To be clear, I don't think marketing and sales are evil. I agree that they are necessary to grow a business. I also agree with "everything in moderation." I don't actually think we're on different sides of this.
The article isn't about warring factions and I regret that it's being read that way. It's about a system in tech that consistently prioritizes money over user health. The first step is for us to break out of it—because I'm a Designer and I write what I know—the next is for the rest of the industry to break out of it. That can't happen overnight and honestly it's unlikely that it'll happen at all without a serious reckoning, but I have to try. The article is about being better, not about who's wrong and who's right.
I appreciate the intention, I just feel like it’s overly sensitive and ignores problems that are far worse.
The Airbnb thing to me is not sketchy, I’d like to understand you’re thinking on this more. I also think Facebook’s efforts to retain someone who is deactivating an account are pretty mild. They do far more shadey things with your data than they do with design based retention. Gamifying your attention with Skinner-box-like dopamine hits is far worse.
In general, in an article like this I’d really want to understand what we’re fighting against, and why it’s bad. Your article is too high level, and instead of exploring the business vs design perspectives, it mostly focuses on a “badness” that has pervaded the design sanctuary.
Rereading my responses, they’re definitely overly confrontational. However, I knew everyone in here would golf clap this and say “here here!”, and I feel like these ideas need to be challenged.
I respect you, a lot of your writing is very good. I just disagree with some of your points here, and I think that nuance and detailed examples are pretty important in an opinion piece like this, especially from someone with influence.
Airbnb didn't start the whole 'x viewers looking at page' urgency pattern, it was in the hotel booking industry... so you can't really blame them for implementing this as they are competing with these travel booking sites.
For the record, I think it is a shady tactic cause the false sense of urgency really messes with people and their rational decision making process.
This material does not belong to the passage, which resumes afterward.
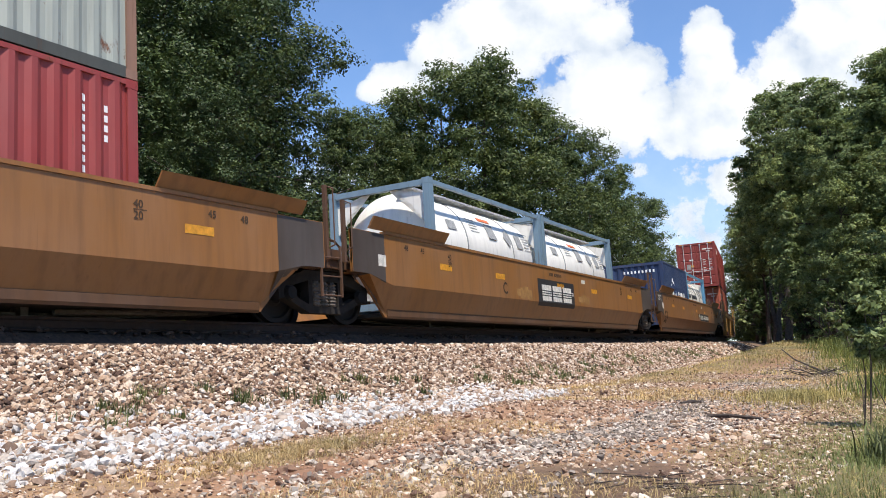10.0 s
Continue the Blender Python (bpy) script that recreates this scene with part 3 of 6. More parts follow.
def container(name, label, L, H, mat, doors=True, trim=None, category="container", wide=False):
    """A steel box; its door end (or plain end) towards -x, its base at z = 0."""
    root = new(name)
    tagged(root, label, category, "containers on the train")
    tr = trim or worn(mat)
    for sgn in (1, -1):
        flip = pose(0, 0, 0, 0, 0, 0 if sgn > 0 else 180)
        put("side_panel", shared(("side_panel", L, H), side_geo(L, H)), mat, root, flip)
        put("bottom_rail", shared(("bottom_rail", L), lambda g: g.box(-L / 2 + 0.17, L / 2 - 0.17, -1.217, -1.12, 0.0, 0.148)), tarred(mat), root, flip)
        put("top_rail", shared(("top_rail", L, H), lambda g: g.box(-L / 2 + 0.17, L / 2 - 0.17, -1.217, -1.15, H - 0.075, H - 0.012)), tr, root, flip)
    put("roof", shared(("roof", L, H), roof_geo(L, H)), mat, root)
    put("underframe", shared(("underframe", L), under_geo(L)), UNDER, root)
    put("end_wall", shared(("end_wall", H), wall_geo(H)), mat, root, pose(L / 2 - 0.03, 0, 0, 0, 0, 180))
    for sx in (1, -1):
        for sy in (1, -1):
            turn = {(-1, -1): 0, (1, -1): 90, (1, 1): 180, (-1, 1): 270}[(sx, sy)]
            put("corner_post", shared(("corner_post", H), lambda g: g.prism([(-0.075, -0.075), (0.075, -0.075), (0.075, -0.045), (-0.045, -0.045), (-0.045, 0.075), (-0.075, 0.075)], 0.118, H - 0.118, "z")), tr, root, pose(sx * (L / 2 - 0.078), sy * 1.141, 0, 0, 0, turn))
            for zc in (0.059, H - 0.059):
                q = shared(("corner_casting",), casting_geo) if turn in (0, 180) else shared(("corner_casting", 1), lambda g: g.box(-0.081, 0.081, -0.089, -0.07, -0.059, 0.059).box(-0.081, -0.06, -0.07, 0.089, -0.059, 0.059).box(-0.06, 0.081, -0.07, 0.089, 0.045, 0.059).box(-0.06, 0.081, -0.07, 0.089, -0.059, -0.045))
                put("corner_casting", q, tr, root, pose(sx * (L / 2 - 0.089), sy * 1.138, zc, 0, 0, turn))
    put("end_header", shared(("end_header", H), lambda g: g.box(0.0, 0.09, -1.07, 1.07, H - 0.13, H - 0.02)), tr, root, pose(-L / 2 + 0.012, 0, 0))
    put("end_sill", shared(("end_sill",), lambda g: g.box(0.0, 0.09, -1.07, 1.07, 0.0, 0.165)), tr, root, pose(-L / 2 + 0.012, 0, 0))
    if doors:
        for sgn in (1, -1):
            leaf = put("door", shared(("door", H), door_geo(H)), mat, root, pose(-L / 2 + 0.03, -1.075 * sgn, 0) @ Matrix.Diagonal((1, sgn, 1, 1)))
            for i in range(5):
                put("door_panel", shared(("door_panel", H), panel_geo(H)), mat, leaf, pose(0, 0, 0.17 + i * (H - 0.30) / 5))
            for z in (0.35, H * 0.36, H * 0.62, H - 0.45):
                put("hinge", shared(("hinge",), hinge_geo), tr, leaf, pose(0, 0, z))
            for y in (0.30, 0.80):
                bar = put("locking_bar", shared(("locking_bar", H), bar_geo(H)), SILVER, leaf, pose(0, y, 0), "galvanised locking bar")
                bar_h = shared(("bar_handle",), handle_geo)
                put("bar_handle", bar_h, SILVER, leaf, pose(0, y, 0), "galvanised bar handle")
    else:
        put("end_wall", shared(("end_wall", H), wall_geo(H)), mat, root, pose(-L / 2 + 0.03, 0, 0))
    if wide:
        for sx in (1, -1):
            for sgn in (0, 180):
                put("middle_post", shared(("middle_post", H), lambda g: g.box(-0.08, 0.08, -1.2195, -1.15, 0.0, H - 0.01)), mat, root, pose(0, 0, 0, 0, 0, sgn) @ pose(sx * 6.0, 0, 0))
    return root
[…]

It's funny. I've been working on my portfolio site (haven't we all?) and noticed myself shift. Not only am I writing about the products we built, but my writing has a huge focus on what our resources were limited to, and how we achieved a desired outcome with those limited resources.
Not only that; I actively love achieving as much as possible, with as few resources as I can.
My opinion; a good designer (UI, UX, wathever) translates and attempts to meet the desires of everyone that touches the product. From CEO, to employee, to end user.
We're kinda peacekeepers on a battlefield nowadays :)
Good writeup, as always, Joel.
As a Corporate Entrepreneur/Designer this is so true. But I still believe that you cannot succeed with creating a product that solves the users needs without looking at all parts of the "feasible viable desirable" triangle. Doing that without being the baddies is just a matter of effort - and of course being part of the decision making part of the organisation.
Fascinating article, really well written. I suppose the ideal is a balance of both needs. I feel like until there is a proper objective metric on feelings, this will never be settled.
People coming up with product ideas without representation from design is an indication you're not in the right discussions. That's what a design manager/director is supposed to do—build those relationships and showcase the metrics and principles being met.
I like this article BTW. Lots of good thought in here on challenges designers will face as they gain experience.
The examples of bad design you give are too small to have impact for change. How do these designs impact the individual in a way that impedes them?
I will agree that AirBnb puts irrational fear into users like many hotel booking websites. Don't get me started on linkedin, they are underhanded.
When we make small changes to the design that impact the user in a big way, it's because its a action they constantly engage in. The facebook example helps users from making a rare, and possibly rash decision too quickly. They could be destroying years of accumulated personal data. Etsy's just humorous. I don't think the facebook and etsy example should be included as crimes against humanity.
But if you're looking at the greater picture doesn't it also have to do a lot with our current economic system where success is defined with monetary gains over positive human impact created or social progress?